One of the biggest annoyances to the Left in recent years has been the Constitutional right of states to prohibit felons from voting. They have filed lawsuit after lawsuit (unsuccessfully) under the Voting Rights Act trying to overturn these laws. Fortunately, except for the Ninth Circuit (as usual), other circuit courts of appeal have properly recognized the constitutional authority of the states and have also held that the legislative history shows that Congress obviously did not consider such state laws to be subject to the prohibitions in the Voting Rights Act.
The Fourteenth Amendment to the Constitution specifically recognizes the rights of states to abridge the right to vote “for participation in rebellion, or other crime.” As the Second Circuit recognized in 2006 in Hayden v. Pataki, 449 F.3d 305 (2d Cir. 2006), when it upheld New York’s law prohibiting incarcerated felons from voting, there were specific statements in the House and Senate Judiciary Committee Reports and on the Senate floor explicitly excluding felon disenfranchisement laws from provisions of the Voting Rights Act. In fact, this was so clearly the case that there were several unsuccessful attempts in the 1970’s by some in Congress to amend the VRA to have it apply to such state laws.
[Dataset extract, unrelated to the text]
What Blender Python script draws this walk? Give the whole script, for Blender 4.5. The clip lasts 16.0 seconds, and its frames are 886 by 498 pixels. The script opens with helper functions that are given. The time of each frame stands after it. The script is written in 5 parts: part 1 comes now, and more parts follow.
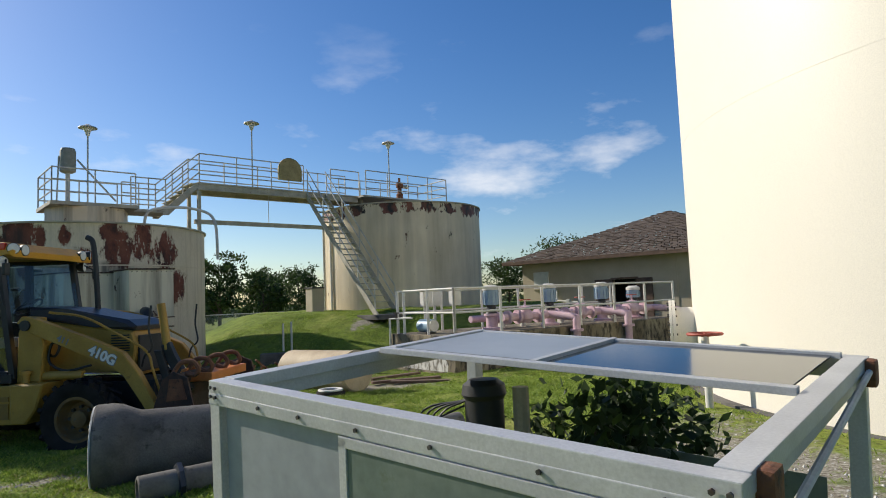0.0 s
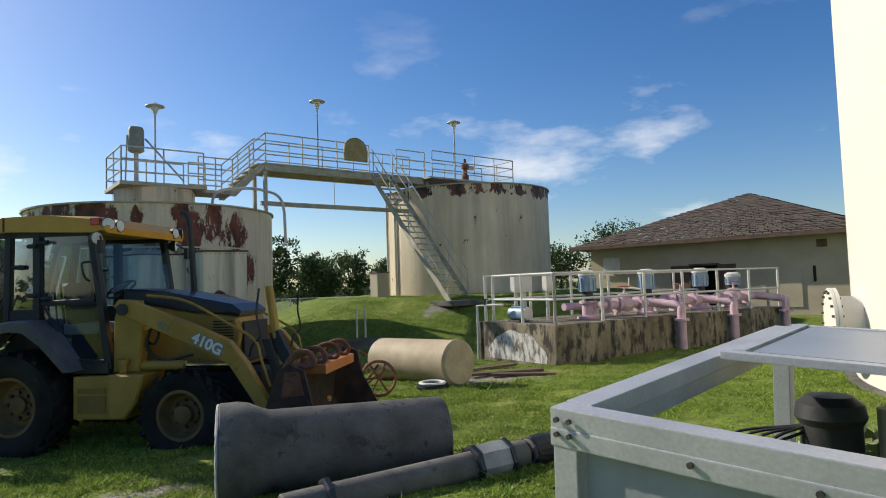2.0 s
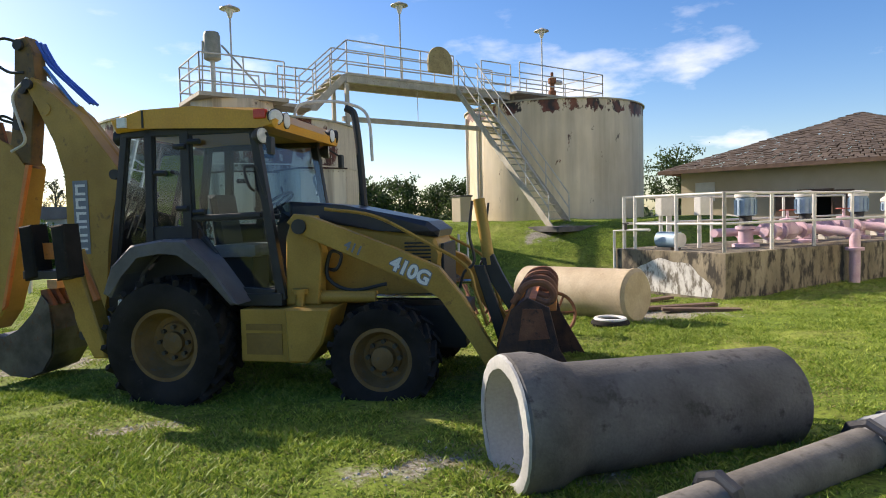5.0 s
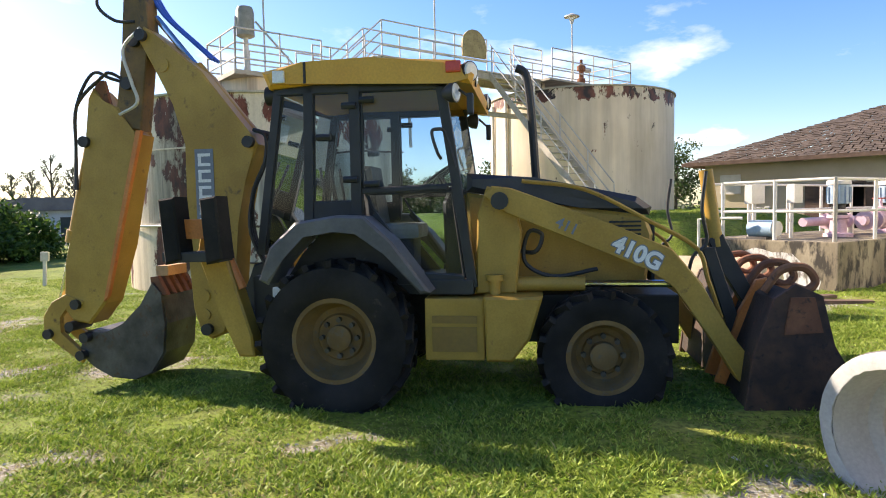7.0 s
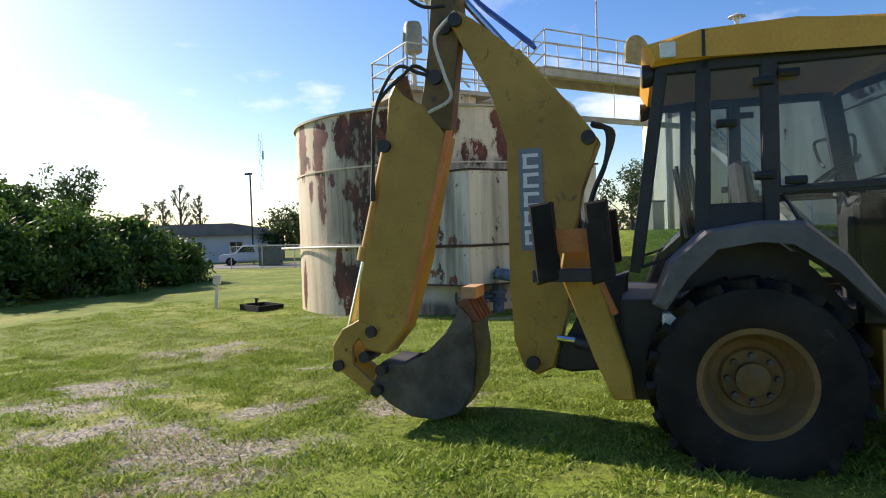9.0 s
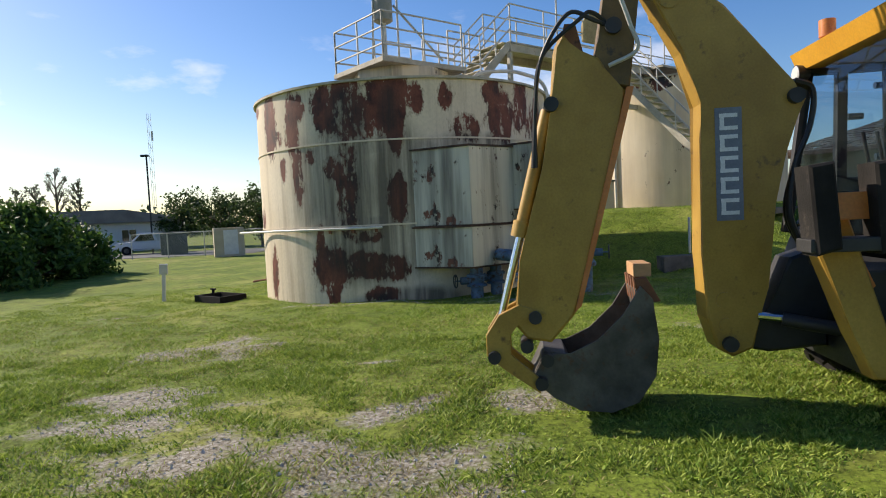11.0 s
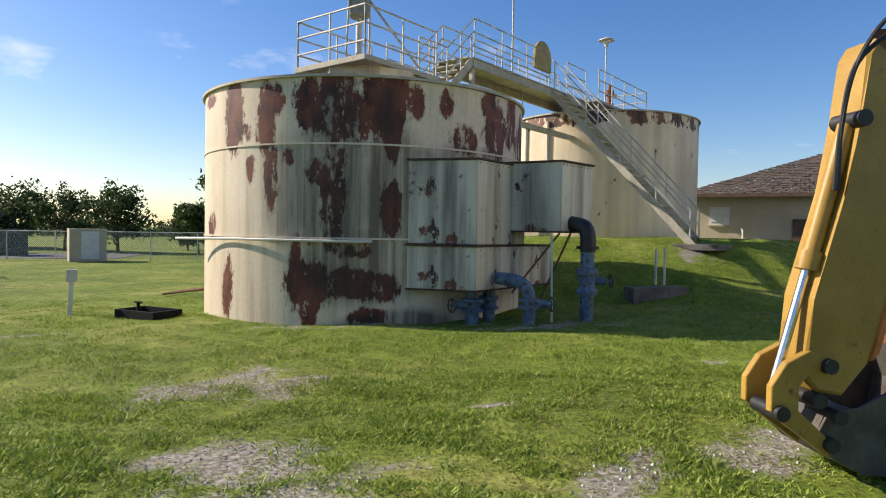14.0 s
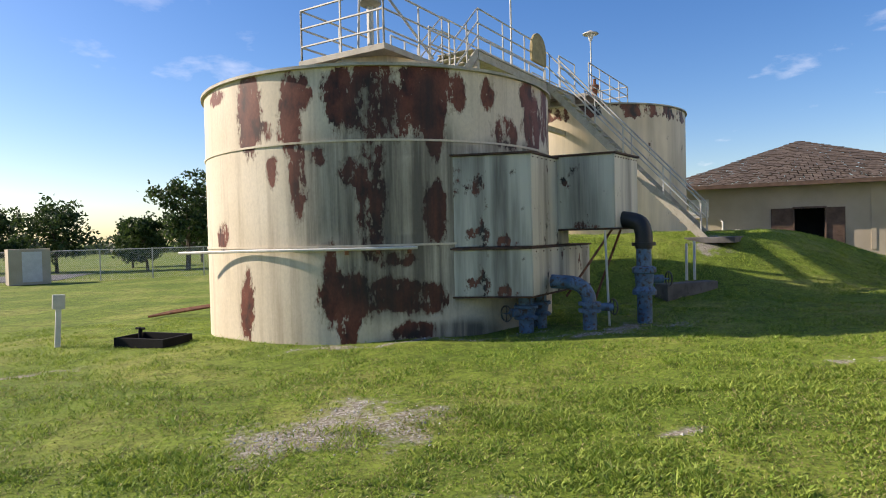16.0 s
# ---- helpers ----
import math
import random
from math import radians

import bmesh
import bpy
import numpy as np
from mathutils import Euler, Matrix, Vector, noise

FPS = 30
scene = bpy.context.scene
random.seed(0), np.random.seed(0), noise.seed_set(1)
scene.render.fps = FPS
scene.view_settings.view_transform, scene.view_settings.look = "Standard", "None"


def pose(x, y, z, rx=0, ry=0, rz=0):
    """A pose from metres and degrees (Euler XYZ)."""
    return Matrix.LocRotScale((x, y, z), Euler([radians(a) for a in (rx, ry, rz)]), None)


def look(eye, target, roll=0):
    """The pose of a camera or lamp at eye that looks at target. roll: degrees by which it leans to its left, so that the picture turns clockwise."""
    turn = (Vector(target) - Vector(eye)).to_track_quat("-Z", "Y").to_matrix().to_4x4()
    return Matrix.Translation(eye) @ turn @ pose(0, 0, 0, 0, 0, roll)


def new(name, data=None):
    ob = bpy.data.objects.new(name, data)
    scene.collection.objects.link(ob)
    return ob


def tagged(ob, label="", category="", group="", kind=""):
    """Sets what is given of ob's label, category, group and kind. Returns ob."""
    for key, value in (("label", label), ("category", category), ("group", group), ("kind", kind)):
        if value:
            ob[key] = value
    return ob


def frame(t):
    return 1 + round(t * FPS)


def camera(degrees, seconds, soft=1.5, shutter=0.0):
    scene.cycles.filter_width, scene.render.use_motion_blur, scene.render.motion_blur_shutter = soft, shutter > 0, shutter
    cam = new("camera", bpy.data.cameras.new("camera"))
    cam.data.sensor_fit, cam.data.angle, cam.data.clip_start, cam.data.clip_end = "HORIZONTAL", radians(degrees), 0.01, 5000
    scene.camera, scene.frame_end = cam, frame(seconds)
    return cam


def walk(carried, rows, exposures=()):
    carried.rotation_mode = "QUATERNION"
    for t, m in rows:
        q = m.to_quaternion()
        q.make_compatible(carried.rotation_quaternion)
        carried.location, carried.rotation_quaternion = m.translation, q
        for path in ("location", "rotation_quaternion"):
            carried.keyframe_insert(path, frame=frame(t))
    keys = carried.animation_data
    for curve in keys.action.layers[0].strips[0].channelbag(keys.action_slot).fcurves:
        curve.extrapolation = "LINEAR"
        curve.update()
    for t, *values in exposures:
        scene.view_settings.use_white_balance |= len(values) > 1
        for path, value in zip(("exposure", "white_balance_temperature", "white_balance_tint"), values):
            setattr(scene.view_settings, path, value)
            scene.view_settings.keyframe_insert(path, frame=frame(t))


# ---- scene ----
cam = camera(69.5, 16.0, 1.0)
METRES, EYE, TILT, LEAN, TURN = 16.6, 1.547, 0.0, -1.2, 0.0
ROWS = [
    (0.0, 0.0, 0.0, 0.0, 0.27, 4.34, 3.54),
    (0.5, -0.0216, 0.0186, 0.0017, -0.81, 3.88, 1.94),
    (1.0, -0.0374, 0.039, 0.0032, 3.53, 6.78, 0.48),
    (1.5, -0.0561, 0.0537, 0.002, 3.26, 5.68, 1.51),
    (2.0, -0.0756, 0.0667, 0.0026, 3.76, 3.33, 3.07),
    (2.5, -0.0923, 0.0845, 0.0029, 4.78, 3.77, 4.02),
    (3.0, -0.1124, 0.1004, 0.0025, 3.26, 4.03, 2.74),
    (5.5, -0.24, 0.1692, -0.002, 6.91, -4.21, 2.63),
    (6.0, -0.2695, 0.1777, -0.0046, 4.54, -5.5, 3.91),
    (6.5, -0.3009, 0.1894, -0.0044, -0.37, -9.03, 3.21),
    (7.0, -0.3367, 0.2007, -0.0054, 4.35, -3.45, 2.27),
    (7.5, -0.3746, 0.2109, -0.0074, 9.54, -5.27, 5.04),
    (8.0, -0.4073, 0.2236, -0.0079, 12.5, -1.86, 5.42),
    (8.5, -0.4407, 0.2344, -0.0079, 13.65, 0.48, 4.48),
    (9.0, -0.4739, 0.2456, -0.0054, 12.64, -1.06, 3.15),
    (9.5, -0.5072, 0.2537, -0.0055, 15.15, 0.54, 1.73),
    (10.0, -0.5427, 0.2569, -0.0033, 11.46, -0.93, 2.47),
    (12.5, -0.6987, 0.3019, -0.0031, -3.89, -3.85, 2.84),
    (13.0, -0.7264, 0.3134, -0.0023, -5.26, -2.84, 1.41),
    (13.5, -0.752, 0.328, -0.0017, -6.76, -1.39, 0.1),
    (14.0, -0.776, 0.3469, 0.0009, -10.39, -1.81, 0.19),
    (14.5, -0.7988, 0.372, 0.0019, -13.19, -4.58, 1.68),
    (15.0, -0.8233, 0.3922, 0.0018, -16.04, -2.09, 3.02),
    (15.5, -0.8514, 0.4141, 0.0007, -18.28, -2.55, 2.3),
    (16.0, -0.8747, 0.435, 0.0017, -15.87, -1.56, 2.55),
]
walk(cam, [(t, pose(0, 0, EYE, TILT, LEAN, TURN) @ pose(METRES * x, METRES * y, METRES * z, 90 + pitch, roll, yaw)) for t, x, y, z, yaw, pitch, roll in ROWS],
     [(0.0, 0.12, 6500, 10), (3.2, 0.22, 6500, 10), (5.3, 0.85, 7000, 18), (7.0, 1.3, 7200, 20), (8.5, 1.1, 7100, 19), (9.5, 0.5, 6900, 15), (12.5, 0.45, 6850, 15), (16.0, 0.6, 6850, 18)])
# ---- light ----
SUN_TO = Vector((-0.90, 0.44, 0.0)).normalized()
SUN_EL = radians(31)
world = bpy.data.worlds.new("world")
scene.world = world
world.use_nodes = True
wn, wl = world.node_tree.nodes, world.node_tree.links
wn.clear()
w_out = wn.new("ShaderNodeOutputWorld")
w_bg = wn.new("ShaderNodeBackground")
sky = wn.new("ShaderNodeTexSky")
sky.sky_type, sky.sun_disc = "NISHITA", False
sky.sun_elevation = SUN_EL
sky.sun_rotation = math.atan2(SUN_TO.x, SUN_TO.y)
sky.air_density, sky.dust_density, sky.ozone_density = 1.0, 0.6, 3.0
w_bg.inputs["Strength"].default_value = 0.11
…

Yet in a dissenting opinion in Hayden, Judge Sonia Sotomayor, President Obama’s nominee to the Supreme Court, disagreed. She thought that the majority’s extensive look into the history of the Voting Rights Act, the legislative comments, and the felon disenfranchisement rights of states as outlined in the Fourteenth Amendment were a waste of time. Since the Voting Rights Act “applies to all voting qualifications” and the New York statute “disqualifies a group of people from voting,” that should “constitute the entirety of [the court’s] analysis.” Sotomayor then makes the duplicitous claim that she is just upholding the statute, saying that “even if Congress had doubts about the wisdom of subjecting felon disenfranchisement laws to the results test of §2 [of the Voting Rights Act], I trust that Congress would prefer to make any needed changes itself, rather than have courts do so for it.” Far from this modest result, she was actually proposing that the courts alter the statute by applying it to state laws to which Congress never intended the law to apply, and for good reason.
Even more disturbing is the implication of her opinion that Congress could by statute run roughshod over express constitutional protections – in this case one that reserves a right to the states to determine whether criminals (even those in prison!) should be permitted to vote in their elections.
The plaintiffs in this case rested their claim on the strained theory that restrictions on felons voting disproportionately impact minorities. This is yet another sad example where Judge Sotomayor appears to have allowed her views on race to supersede the clear requirement of the law.